I was livid. I attempted to reach them by email and text message. To no avail. I gave them almost 24hrs to respond. To set up a meeting. Anything. They have never had problems replying to my texts messages late at night on any day of the week. I even told them that I gave Thing 2 a choice, and she agonizingly chose TKD.
I told my husband that there was no way I could face them Monday to pick up Thing 1. I didn’t sleep…at all…that night. Seriously. I had 4 large energy drinks before 10am (this is also the day the new me went into hiding).
During my intense rage, I did post a couple things. 1 FB post saying we needed a new TKD school bc we would not be going back to XXX (nothing bad….I didnt explain why). And then I made a post about how this mama wolf was going to protect her children and I posted a bunch of memes of how wolves are fierce and loyal. I didnt mention the TKD school at all.
I also had contacted some people I had connections with that were past or current students of that dojang. I told my side of the story if they asked. I asked if they had been treated the same way in terms of attendance issues.
Later that day, I had a consult with my sleep study doc and my blood pressure was so high that they almost sent me to the ER. But I convinced them not to. I have never had blood pressure issues. I was just intensely angry.
The afternoon went by and I decided I could go with the husband to pick our daughter up. Since they were not responding to my requests for a face to face meeting to discuss this and for them to break up with me in person, I decided I needed to go to them.
Well….I probably shouldn’t have. Because that decision was the final nail in the coffin we didnt realize was already shutting.We got there. Master X was busy. Master y and z asked if I needed anything else. And I told them I wanted to make an appointment and I would just wait in the lobby until she was available because I have tried multiple times to get a response.
Master Y and Z offered to write it on a post it note and give it to her. I said sure but that I was going to wait in that lobby until I saw them give the note to her. I asked if they could give it to her now and they told me I was rude. Or something like that. Ok. Fair enough. I will wait. I have all night.
And then one of the other moms that I have become friends with showed up. She had no idea of the situation. So I went over to her just to say a friendly hello like usual.
(P.s. I can feel my blood pressure rising right this moment)
And that is when all hell broke loose. Master X opened her door and she told me I couldnt talk to
her people and that I was defaming their reputation online and this and that. I could barely get a word in. At this point we were yelling at each other in the lobby in front of my 2 kids and another family.So I did what I thought was logical and moved closer to her so I could lower my voice and talk in a calmer matter.
Well that just escalated the situation. Master X’s son came and stepped in between us because I was apparently being threatening. I still couldnt get my point out of my mouth before I was shut down multiple times.I asked a question about why Thing 2 couldnt come back (I really wanted to hear their reasoning from them, while looking me in my eyes). But the question was ignored. So I said I wanted a refund for Aug (since I already prepaid). They said no.So I walked out. I didnt say bye. I didnt bow like routine. I just walked out.

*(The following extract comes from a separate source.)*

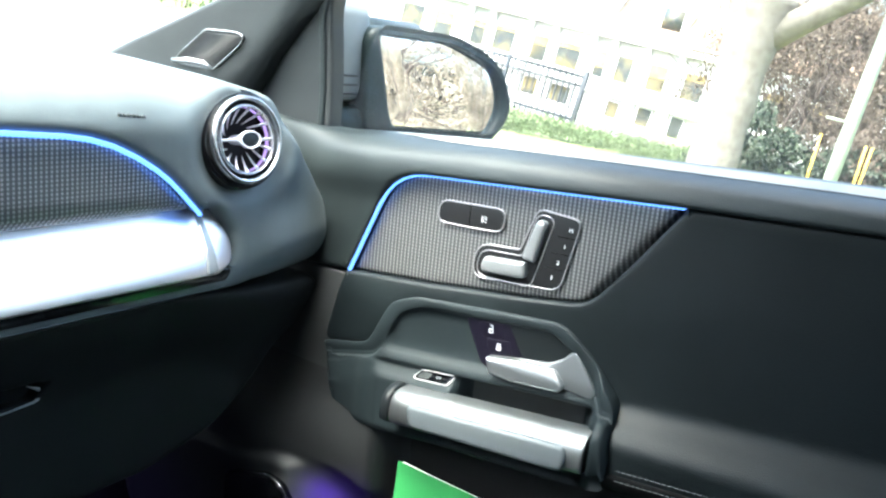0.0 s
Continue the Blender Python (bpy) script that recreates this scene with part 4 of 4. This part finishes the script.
def sheet(name, x0, y0, x1, y1, z, material, label):
    bm = box(x0, y0, z - 0.3, x1, y1, z, 0.01)
    return tagged(outdoors(part(name, bm, material, smooth=False)), label, kind="structure")


bm = bmesh.new()
bmesh.ops.create_grid(bm, x_segments=40, y_segments=40, size=2500)
tagged(outdoors(part("ground", bm, GRASS)), "pale green lawn reaching into the distance", kind="structure")
sheet("road", -9, -80, 2.6, 120, 0.012, ASPHALT, "pale asphalt street beside the kerb")
sheet("kerb", 2.6, -80, 2.78, 120, 0.14, PAVING, "concrete kerb stone step")
sheet("pavement", 2.784, -80, 5.2, 120, 0.13, PAVING, "pale concrete pavement")
sheet("side_road", 5.204, 13.5, 60, 24.0, 0.016, PAVING, "pale side road crossing the lawn")
sheet("car_park_lane", 25.0, -60, 31.0, 13.4, 0.02, ASPHALT, "asphalt lane before the building")

# building with piers, two rows of windows and a tiled roof
BX = 40.0
bld = thing("building", "pale stucco building with tall windows between piers", "building", at=(BX, 10, 0))
part("wall", box(BX + 0.25, -20, -1, BX + 12, 45, 4.05, 0.0), WHITE, bld)
part("band", box(BX - 0.12, -20, 1.02, BX + 0.246, 45, 1.22, 0.03), STONE, bld, "stone band between the storeys")
part("cornice", box(BX - 0.35, -20, 3.75, BX + 0.246, 45, 4.10, 0.05), WHITE, bld, "white cornice")
bm = bmesh.new()
prof = [(BX - 0.45, 4.11), (BX + 3.0, 7.6), (BX + 9, 7.6), (BX + 12.4, 4.11)]
lo, hi = [bm.verts.new((x, -2.0, z)) for x, z in prof], [bm.verts.new((x, 16.5, z)) for x, z in prof]
for i in range(4):
    bm.faces.new((lo[i], lo[(i + 1) % 4], hi[(i + 1) % 4], hi[i]))
bm.faces.new(lo)
bm.faces.new(hi)
part("roof", bm, ROOFING, bld, "brown tiled roof", smooth=False)
for yy in (3.2, 6.4, 9.6, 12.9):
    dorm = part("dormer", box(BX + 0.2, yy, 4.4, BX + 2.6, yy + 1.5, 6.0, 0.04), WHITE, bld)
    part("dormer_pane", box(BX + 0.17, yy + 0.25, 4.75, BX + 0.22, yy + 1.25, 5.75, 0.0), WINDOW, dorm)
part("upper_wall", box(BX + 0.25, 16.6, 4.06, BX + 12, 45, 12, 0.0), WHITE, bld)
EY = -0.3


def window(y0, y1, z0, z1, blind):
    fr = bmesh.new()
    w = 0.04
    for a, b, c, d in ((y0, y1, z0, z0 + w), (y0, y1, z1 - w, z1), (y0, y0 + w, z0 + w, z1 - w), (y1 - w, y1, z0 + w, z1 - w)):
        box(BX + 0.06, a, c, BX + 0.246, b, d, 0.0, fr)
    f = part("window", fr, WHITE, bld, smooth=False)
    part("pane", box(BX + 0.12, y0 + w, z0 + w, BX + 0.15, y1 - w, z1 - w, 0), WINDOW, f, smooth=False)
    if blind:
        part("blind", box(BX + 0.09, y0 + w, z1 - w - blind * (z1 - z0), BX + 0.11, y1 - w, z1 - w, 0), BLIND, f, smooth=False)


def by_view(y):
    return EY + (y - EY) * BX / 34.0


spans = [(9.45, 10.35), (11.02, 11.86), (12.55, 13.3), (13.7, 14.26), (14.95, 16.1), (16.2, 17.35), (18.2, 19.3), (19.4, 20.5), (21.5, 22.6), (23.2, 24.5), (7.9, 8.8), (6.3, 7.2), (4.7, 5.6), (3.1, 4.0), (1.5, 2.4)]
for i, (a, b) in enumerate(spans):
    window(by_view(a), by_view(b), 1.80, 3.10, (0.25, 0.45, 0.0, 0.6, 0.2, 0.35, 0.15)[i % 7])
    p = by_view(b) + 0.14
    part("pier", box(BX + 0.0, p, -0.5, BX + 0.246, p + 0.38, 3.74, 0.03), WHITE, bld)
for a, b, z0, z1 in ((9.8, 10.38, -0.1, 0.98), (11.17, 11.83, 0.05, 0.98), (12.6, 13.2, 0.05, 0.9), (7.9, 8.5, 0.05, 0.98), (6.3, 7.0, 0.05, 0.98), (14.9, 15.9, 0.05, 0.98), (16.4, 17.3, 0.05, 0.98), (18.3, 19.2, 0.05, 0.98), (19.6, 20.4, 0.05, 0.98)):
    window(by_view(a), by_view(b), z0, z1, 0)
outdoors(bld)

# iron fence
fence = thing("fence", "dark iron railing fence with thick end post", "fence", at=(21, 9, 0))
FX = 21.0
part("end_post", box(FX - 0.06, 8.93, -0.1, FX + 0.06, 9.06, 1.62, 0.01), IRON, fence)
for k in range(3):
    part("post", box(FX - 0.05, 11.3 + 2.4 * k, -0.1, FX + 0.05, 11.4 + 2.4 * k, 1.55, 0.01), IRON, fence)
for zz in (0.28, 1.18, 1.42):
    part("rail", box(FX - 0.02, 9.06, zz, FX + 0.02, 17.0, zz + 0.07, 0.0), IRON, fence)
for k in range(45):
    y = 9.22 + 0.175 * k
    part("picket", tube([(FX, y, 0.15), (FX, y, 1.46), (FX, y, 1.58)], [0.026, 0.026, 0.008], 6), IRON, fence, smooth=False)
outdoors(fence)


def leaves(bm, centre, size, count, leaf, rnd, shape=0.5):
    """Loose leaves, each a bent little blade, through an uneven blob."""
    for _ in range(count):
        d = Vector((rnd.gauss(0, 1), rnd.gauss(0, 1), rnd.gauss(0, 1))).normalized() * rnd.random() ** shape
        p = Vector(centre) + Vector((d.x * size[0], d.y * size[1], d.z * size[2]))
        s = leaf * rnd.uniform(0.6, 1.4)
        r = Euler((rnd.uniform(0, 6.3), rnd.uniform(0, 6.3), rnd.uniform(0, 6.3))).to_matrix()
        vs = [bm.verts.new(p + r @ Vector(q) * s) for q in ((-0.5, 0, 0), (0, -0.28, 0.08), (0.5, 0, 0), (0, 0.28, 0.08))]
        bm.faces.new((vs[0], vs[1], vs[2]))
        bm.faces.new((vs[0], vs[2], vs[3]))


def branchy(bm, base, direction, length, radius, depth, rnd, tips):
    p, d, pts, rs = Vector(base), Vector(direction).normalized(), [], []
    n = 5
    for i in range(n + 1):
        pts.append(p.copy())
        rs.append(radius * (1 - 0.6 * i / n))
        d = (d + Vector((rnd.gauss(0, 0.13), rnd.gauss(0, 0.13), rnd.gauss(0, 0.08) + 0.03))).normalized()
        p = p + d * length / n
    tube(pts, rs, 7 if depth > 1 else 5, bm)
    tips.append(pts[-1])
    if depth > 0:
        for _ in range(rnd.randint(2, 4)):
            i = rnd.randint(2, n)
            nd = (d + Vector((rnd.gauss(0, 0.6), rnd.gauss(0, 0.6), rnd.gauss(0.1, 0.35)))).normalized()
            branchy(bm, pts[i], nd, length * rnd.uniform(0.5, 0.75), rs[i] * 0.65, depth - 1, rnd, tips)


def shrub(x, y, height, spread, leafage, seed, label, count=900, leaf=0.12, stems=6, low=0.35):
    rnd = random.Random(seed)
    ob = thing("shrub", label, "shrub", group="shrubs by the street", at=(x, y, 0))
    bm, tips = bmesh.new(), []
    for _ in range(stems):
        a = rnd.uniform(0, 6.3)
        branchy(bm, (x + 0.25 * math.cos(a), y + 0.25 * math.sin(a), -0.1), (0.45 * math.cos(a), 0.45 * math.sin(a), 1.0), height * rnd.uniform(0.45, 0.65), 0.012 + height * 0.004, 2, rnd, tips)
    part("stems", bm, TWIG, ob).name = "stem_cluster"
    bm = bmesh.new()
    for _ in range(52):
        a, r, q = rnd.uniform(0, 6.3), spread * rnd.random() ** 0.5, rnd.random()
        z = height * (low + (1 - low) * q)
        r *= 1.0 - 0.45 * q ** 2
        leaves(bm, (x + r * math.cos(a), y + r * math.sin(a), z), (spread * 0.32, spread * 0.32, height * 0.10), count // 52, leaf, rnd, 0.6)
    crown = part("crown", bm, leafage, ob, smooth=False)
    return outdoors(ob)


# street tree before the car, and its fork
tree = thing("tree", "street tree with pale rough trunk and bare fork", "tree", at=(9, 2.2, 0))
bm, tips, rnd = bmesh.new(), [], random.Random(5)
path = spline([(9, 2.25, -0.2), (9, 2.26, 0.4), (9, 2.28, 1.2), (9, 2.30, 2.0), (9, 2.31, 2.6)], 5)
tube(path, [0.36 - 0.09 * min(1, i / 6) - 0.0012 * i + 0.10 * smooth01((i - 13) / 8) + 0.008 * math.sin(i * 1.7) for i in range(len(path))], 16, bm)
branchy(bm, (9, 2.20, 2.15), (0.05, -0.8, 0.75), 3.0, 0.16, 3, rnd, tips)
branchy(bm, (9, 2.32, 2.45), (0.1, 0.22, 1.0), 3.4, 0.22, 3, rnd, tips)
part("trunk", bm, BARK, tree)
bm = bmesh.new()
for tip in tips:
    if tip.z > 4.0:
        leaves(bm, tip, (0.5, 0.5, 0.4), 24, 0.10, rnd)
part("crown", bm, DRY, tree, smooth=False)
outdoors(tree)

# tree seen through the windscreen, and another that the mirror shows
for tx, ty, sd in ((15.5, 21.5, 3), (4.6, -9.0, 8), (4.3, -12.5, 9)):
    rnd, tips, bm = random.Random(sd), [], bmesh.new()
    ob = thing("tree", "bare street tree with slender pale trunk", "tree", at=(tx, ty, 0))
    r = 0.30 if ty > 0 else 0.05
    tube([(tx, ty, -0.2), (tx + 0.03, ty, 1.0), (tx, ty + 0.05, 2.2), (tx - 0.05, ty, 3.4)], [r * 1.3, r, r * 0.9, r * 0.8], 12, bm)
    for _ in range(4):
        branchy(bm, (tx, ty, 3.0), (rnd.gauss(0, 0.5), rnd.gauss(0, 0.5), 1), 2.6, r * 0.6, 3, rnd, tips)
    part("trunk", bm, BARK if ty > 0 else TWIG, ob)
    bm = bmesh.new()
    for tip in tips:
        leaves(bm, tip, (0.5, 0.5, 0.4), 14, 0.10, rnd)
    part("crown", bm, CREAM, ob, smooth=False)
    outdoors(ob)

TAN = "brown winter shrub with dry tan and cream leaves"
for i, (x, y, hgt, spr) in enumerate(((17, 3.0, 4.6, 1.5), (18, 0.9, 5.2, 1.7), (16, -0.9, 4.4, 1.5), (20, 2.2, 6.0, 1.8), (19, -2.2, 5.0, 1.8), (15, 0.9, 3.0, 1.0), (19, 4.4, 4.6, 1.5), (17.5, 1.9, 3.6, 1.5))):
    shrub(x, y, hgt, spr, DRY, 20 + i, TAN, 9000, 0.07, 14)
for i, (x, y, hgt, spr) in enumerate(((15.0, 3.4, 1.7, 0.75), (14.4, 2.5, 1.35, 0.7), (14.8, 1.4, 1.5, 0.8), (14.2, 0.4, 1.2, 0.7))):
    shrub(x, y, hgt, spr, DEEP, 40 + i, "low dark evergreen shrub under the brown shrubs", 5200, 0.09, 4, 0.1)
PALE = "cream-leaved shrub along the pavement"
for i, (x, y, hgt, spr) in enumerate(((7.0, -9.5, 4.2, 1.5), (7.6, -12.5, 4.6, 1.7), (6.4, -15.5, 4.4, 1.7), (8.5, -7.0, 4.0, 1.5), (5.8, -19.5, 5.0, 2.0), (10.5, -10.5, 5.0, 1.8), (3.9, -24, 5.0, 1.6))):
    shrub(x, y, hgt * 1.45, spr * 1.1, CREAM, 60 + i, PALE, 11000, 0.11, 8, 0.1)
for i, (x, y, hgt, spr) in enumerate(((13, 24.5, 2.2, 1.6), (16.5, 25.5, 2.6, 1.8), (20, 27, 2.8, 2.0), (10.5, 25.5, 2.4, 1.6), (24, 28, 3.0, 2.2))):
    shrub(x, y, hgt, spr, GREEN, 80 + i, "green shrub beyond the side road", 1500, 0.16, 5, 0.1)

# clipped hedge: one run of leaves
bm, rnd = bmesh.new(), random.Random(11)
for k in range(150):
    t = k / 149
    x, y = 13.0 + 10.0 * t, 8.6 - 2.9 * t + rnd.gauss(0, 0.15)
    leaves(bm, (x, y, 0.22), (0.35, 0.45, 0.26), 70, 0.07, rnd, 0.4)
for k in range(60):
    t = k / 59
    leaves(bm, (11.5 + 0.5 * t, 2.0 - 3.2 * t, 0.5), (0.3, 0.3, 0.40), 70, 0.07, rnd, 0.4)
hedge = tagged(outdoors(part("hedge", bm, GREEN, smooth=False)), "low clipped green hedge along the lawn", "hedge", kind="stuff")

# pole with guy-wire guards
pole = thing("utility_pole", "weathered pale green street pole with small bracket", "pole", at=(9, 1.09, 0))
part("shaft", tube([(9, 1.11, -0.2), (9, 1.10, 2.2), (9, 1.08, 7.0)], [0.070, 0.066, 0.055], 14), POLE_GREEN, pole)
part("bracket", box(8.95, 1.10, 1.58, 9.0, 1.34, 1.605, 0.004), POLE_GREEN, pole)
outdoors(pole)
for y0, lean in ((1.70, 0.05), (1.13, 0.05), (1.085, 0.02)):
    g = part("wire_guard", tube([(12, y0, -0.1), (12, y0 + lean * 0.6, 0.9), (12, y0 + lean, 1.47)], 0.017, 8), YELLOW)
    outdoors(tagged(g, "thin yellow plastic wire guard standing in the hedge", "wire guard", group="yellow wire guards"))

(p.s. this is all synopsis. I do not have a photographic memory of the exact verbiage. Just they key points I have etched in to my soul because I replied each second of that afternoon over, and over, and over, and over in my soul)
I burst in to tears. All this rage. Just let out. And I collapsed. In the parking lot. And I couldnt breathe. The other mom was outside. We gave eachother a hug, I told her I would talk to her later. And we parted ways.

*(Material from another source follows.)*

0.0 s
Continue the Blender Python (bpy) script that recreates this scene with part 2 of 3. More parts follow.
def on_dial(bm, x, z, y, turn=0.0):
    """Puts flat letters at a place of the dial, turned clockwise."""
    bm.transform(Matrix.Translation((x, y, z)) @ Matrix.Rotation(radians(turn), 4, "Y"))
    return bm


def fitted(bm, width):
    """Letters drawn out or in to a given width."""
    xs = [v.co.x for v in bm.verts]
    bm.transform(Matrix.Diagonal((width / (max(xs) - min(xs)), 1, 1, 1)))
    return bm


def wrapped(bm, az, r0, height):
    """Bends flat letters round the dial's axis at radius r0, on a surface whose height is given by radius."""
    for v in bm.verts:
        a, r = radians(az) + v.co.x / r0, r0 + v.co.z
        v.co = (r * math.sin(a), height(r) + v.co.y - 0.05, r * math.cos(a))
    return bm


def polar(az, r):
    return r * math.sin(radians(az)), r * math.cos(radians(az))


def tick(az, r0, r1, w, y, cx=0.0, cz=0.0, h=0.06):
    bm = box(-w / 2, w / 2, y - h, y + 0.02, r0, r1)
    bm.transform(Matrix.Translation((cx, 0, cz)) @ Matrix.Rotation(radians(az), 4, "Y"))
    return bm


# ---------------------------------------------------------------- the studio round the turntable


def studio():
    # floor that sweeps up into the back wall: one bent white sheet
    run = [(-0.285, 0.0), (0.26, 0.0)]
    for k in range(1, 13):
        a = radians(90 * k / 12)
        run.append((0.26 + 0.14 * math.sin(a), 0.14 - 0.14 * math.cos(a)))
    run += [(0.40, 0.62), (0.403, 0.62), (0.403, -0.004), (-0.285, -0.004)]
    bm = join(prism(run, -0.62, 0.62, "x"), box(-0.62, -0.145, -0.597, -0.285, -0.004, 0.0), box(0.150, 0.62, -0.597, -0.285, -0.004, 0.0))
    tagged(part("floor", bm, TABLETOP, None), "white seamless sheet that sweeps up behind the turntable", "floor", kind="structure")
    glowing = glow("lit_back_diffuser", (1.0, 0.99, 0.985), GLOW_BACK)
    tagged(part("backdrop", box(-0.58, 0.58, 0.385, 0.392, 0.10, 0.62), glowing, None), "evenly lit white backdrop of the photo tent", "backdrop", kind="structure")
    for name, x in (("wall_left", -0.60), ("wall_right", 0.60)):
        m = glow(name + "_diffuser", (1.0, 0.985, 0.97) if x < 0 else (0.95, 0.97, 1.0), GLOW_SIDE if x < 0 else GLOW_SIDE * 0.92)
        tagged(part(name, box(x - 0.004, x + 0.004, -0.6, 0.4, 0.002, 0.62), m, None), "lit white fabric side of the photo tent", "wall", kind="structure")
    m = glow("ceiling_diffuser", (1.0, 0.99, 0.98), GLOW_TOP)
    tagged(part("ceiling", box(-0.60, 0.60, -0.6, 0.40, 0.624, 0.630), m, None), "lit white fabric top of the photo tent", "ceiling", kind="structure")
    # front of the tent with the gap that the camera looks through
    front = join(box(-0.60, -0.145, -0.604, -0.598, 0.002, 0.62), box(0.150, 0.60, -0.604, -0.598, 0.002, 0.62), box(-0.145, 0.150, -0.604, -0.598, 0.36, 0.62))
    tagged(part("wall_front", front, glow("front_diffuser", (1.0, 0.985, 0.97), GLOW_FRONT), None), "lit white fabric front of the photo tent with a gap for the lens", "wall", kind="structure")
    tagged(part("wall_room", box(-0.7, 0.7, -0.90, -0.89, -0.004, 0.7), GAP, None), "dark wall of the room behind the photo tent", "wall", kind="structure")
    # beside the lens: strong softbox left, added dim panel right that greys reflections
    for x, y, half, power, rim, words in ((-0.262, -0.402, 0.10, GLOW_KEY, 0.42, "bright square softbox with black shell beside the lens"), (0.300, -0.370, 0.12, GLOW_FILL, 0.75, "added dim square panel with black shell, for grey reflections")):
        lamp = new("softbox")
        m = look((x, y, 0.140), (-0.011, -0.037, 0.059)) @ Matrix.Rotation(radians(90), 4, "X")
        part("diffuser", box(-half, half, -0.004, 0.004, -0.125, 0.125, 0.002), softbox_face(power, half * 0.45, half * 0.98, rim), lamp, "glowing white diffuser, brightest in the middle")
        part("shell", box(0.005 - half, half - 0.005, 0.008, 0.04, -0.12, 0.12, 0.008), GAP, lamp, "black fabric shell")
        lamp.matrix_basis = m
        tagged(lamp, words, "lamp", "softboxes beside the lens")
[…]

I walked to our truck. I stepped up. My husband was almost to the truck. And we looked back. Master X and Z had followed us out there. I dont know why. They wanted me to leave. I left.
I sat in the hot black truck. The kids in the back seat. They were watching this all unfold. The windows rolled shut. and I watched my husband walk back to the middle of the lane and talk calmly to them.

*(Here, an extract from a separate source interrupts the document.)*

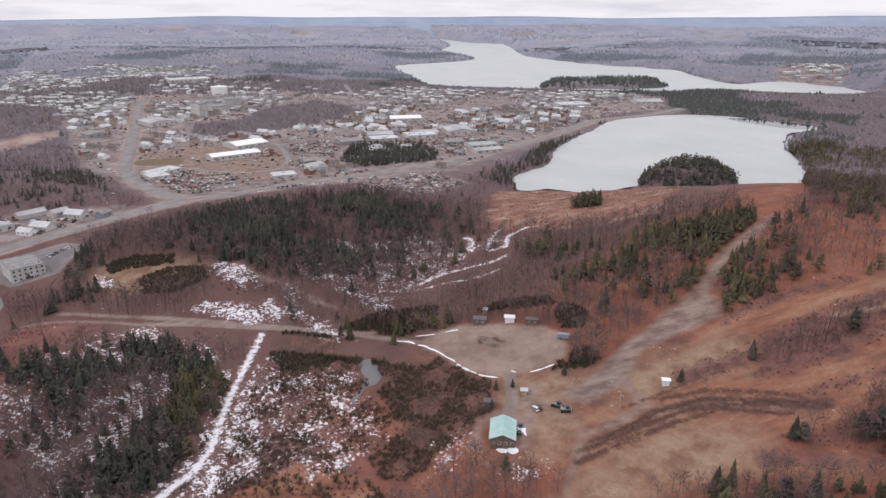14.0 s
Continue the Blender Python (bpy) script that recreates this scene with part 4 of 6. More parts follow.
def wooded(x, y, rng):
    """Where trees stand, and how sure it is that one is a conifer."""
    ragged = (patches(x, y, 55, 14.0) - 0.5) * 34 * smooth(520, 620, np.hypot(x, y))
    free = np.minimum(-np.minimum(union(OPEN, x, y) + ragged, -union(GROVES, x, y)), -union(ROADS, x, y)) > 1.5
    free &= union(["highway", "highway_b", "main_street", "side_street"], x, y) < -11
    free &= union(["commerce", "verge_a", "verge_b", "verge_c", "verge_d", "verge_e", "motel_lot"], x, y) < -7
    free &= np.hypot(x - (-185.3), y - (169.2)) > 16
    w = water(x, y)
    free &= w < -3
    town_wood = union(["wood_clump", "town_wood_a"], x, y) > 0
    free |= town_wood
    town = (union(TOWN, x, y) > 0) & ~town_wood
    yards = swell(x, y, 75, 4.0)
    free &= ~town | (rng.random(x.shape) < np.where(yards < 0.42, 0.9, 0.55))
    free &= (union(["town_cove", "town_ridge"], x, y) < 0) | (rng.random(x.shape) < 0.15)
    thin = swell(x, y, 34, 5.0)
    shore = union(["isle_near", "marsh_clump"], x, y)
    free |= shore > 3
    con = union(CONIFERS, x, y) + (patches(x, y, 40, 5.0) - 0.6) * 70
    con = np.maximum(con, union(["conifer_c", "conifer_d", "conifer_e", "conifer_shore"], x, y) + 3 + (patches(x, y, 20, 6.0) - 0.5) * 18)
    island = union(ISLES, x, y) > 0
    far = np.hypot(x, y) > 1100
    knoll = (inside("red_knoll", x, y) > 0)
    free &= ~knoll | (rng.random(x.shape) < 0.75)
    dense = union(["conifer_x", "conifer_shore", "conifer_y", "conifer_a", "conifer_c", "conifer_d", "conifer_e", "conifer_j"], x, y) > 0
    clump = 0.6 * patches(x, y, 46, 8.0) + 0.4 * lattice(x, y, 13, 9.0)
    need = np.where(inside("conifer_a", x, y) > 0, 0.42, np.where(dense, 0.36, np.where(union(["conifer_b", "conifer_v"], x, y) > 0, 0.52, np.where(inside("conifer_p", x, y) > 0, 0.53, 0.5))))
    p = np.where(con > 0, np.where(clump > need, 0.9, 0.08), np.where(con > -14, 0.14, 0.008))
    p = np.where(inside("clearing", x, y) > 0, 0.6, p)
    free &= (inside("clearing", x, y) < 0) | (rng.random(x.shape) < 0.2)
    p = np.where(far & (con < 0), np.where(far_green(x, y) > 0, 0.8, 0.025), p)
    p = np.where(town, 0.12, np.where(inside("wood_clump", x, y) > 0, 0.9, p))
    island |= inside("marsh_clump", x, y) > 0
    p = np.where(inside("town_wood_a", x, y) > 0, 0.06, p)
    p = np.where(island | (w > -14), np.maximum(p, np.where(island, 0.92, 0.4)), p)
    return free, p, thin


BARE_NEAR = [bare_tree(s, 7, 6, 1.08) for s in range(9)]
BARE_FINE = [bare_tree(s + 80, 11, 10, 0.72) for s in range(9)]
PINES_FINE = [pine(s + 70, 18) for s in range(5)]
BARE_MID = [bare_tree(s + 20, 5, 3, 2.1) for s in range(6)]
SPRUCES_FINE = [conifer(s + 60, 9, 8) for s in range(5)]
SPRUCES = [conifer(s, 6, 5, 0.21) for s in range(6)]
PINES = [pine(s, 13) for s in range(8)]
PINES_MID = [pine(s + 40, 5) for s in range(4)]
SPRUCE_MID = [conifer(s + 30, 3, 4, 0.22) for s in range(4)]
CROWNS = [far_crown(s) for s in range(6)]
SHRUBS = [bush(s) for s in range(6)]
SPIRES = [far_crown(s, True) for s in range(6)]


def plant(d0, d1, step, bare, hb, wide, seed, tag):
    """Leafless woods between two distances."""
    x, y, rng = spots_between(d0, d1, step, seed)
    free, p, thin = wooded(x, y, rng)
    dry_hill = smooth(-250, -150, x) * smooth(60, 160, y)
    far_thin = 1.0 if d1 < 1900 else 0.45
    pick = free & (rng.random(x.shape) > p) & (rng.random(x.shape) < np.where(union(GROVES, x, y) > 0, 0.6, 0.0) + (0.66 + 0.5 * thin) * (1 - 0.22 * dry_hill * patches(x, y, 30, 2.0)) * far_thin)
    x, y = x[pick], y[pick]
    h = rng.uniform(*hb, len(x)) * (0.75 + 0.5 * patches(x, y, 60, 1.3)) * np.where((union(TOWN, x, y) > 0) & (d0 > 1000), 1.7, np.where(inside("red_knoll", x, y) > 0, 0.6, 1.0))
    # beyond 1050 m the crowns take colours with haze painted in
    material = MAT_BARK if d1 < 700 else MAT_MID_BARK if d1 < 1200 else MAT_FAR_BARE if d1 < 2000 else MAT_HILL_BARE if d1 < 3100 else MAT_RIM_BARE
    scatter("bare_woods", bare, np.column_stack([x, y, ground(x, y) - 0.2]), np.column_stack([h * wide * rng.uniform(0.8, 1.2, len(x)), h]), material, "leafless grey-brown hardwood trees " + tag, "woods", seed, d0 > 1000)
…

My husband is amazing. I do not give this man enough credit. But he deserves an award. Because he is always there to remedy the situation after I escalate things. So he had gotten tensions eased. I shouldn’t have opened the door.
And I really shouldn’t have gotten out.
But I did.
All rational thought had left this brain 24hrs ago. All actions were pure anger and fury.I opened the door. My husband got to the root of the issue.
We discovered that in my email, I just said practice…..not cheer practice (mind you, this dojang has only called TKD classes….classes since at least we started).Ok…..so I forgot a word. I am not sure of exact details of how the next few minutes unfolded. But the coffin was being buried 6 feet under in those ensuing moments.
I remember asking, or at least trying, to ask why they sent that type of response rather than clarifying what exactly I meant.
My brain couldnt wrap around the fact that we were being dumped and tossed aside (at least that is how I felt) after an intense 3yrs together and $20K spent. We followed most of their suggestions and thought we were meeting their expectations.
They replied that it was the professional response to give…………….
Read that again.
They said, replying to my email about dropping down to 1 day a week and therefore, in payments terms, kicking a dedicated taekwondo artist out of the dojang….was the professional response……Professional. Response.
I tried to reason with them. I tried explaining my side. They made me take responsibility for missing ONE WORD. But when I asked for the same from them, to apologize about their “professional response due to a misunderstanding”
….I couldnt even get the words out. I spoke over them. Asking a couple more times about why they weren’t accepting my trans daughter back. And the one thing they did say, was that this is not the same and that is a different situation (or conversation).
I forking lost it. I lost it so hard. I already knew I was nowhere near the tracks. And I do take full responsibility for escalating things. I take full responsibility for saying fuck (or fuck you) because I could not say more than 3 words without the masters shutting me down.
My husband finally got me in the car.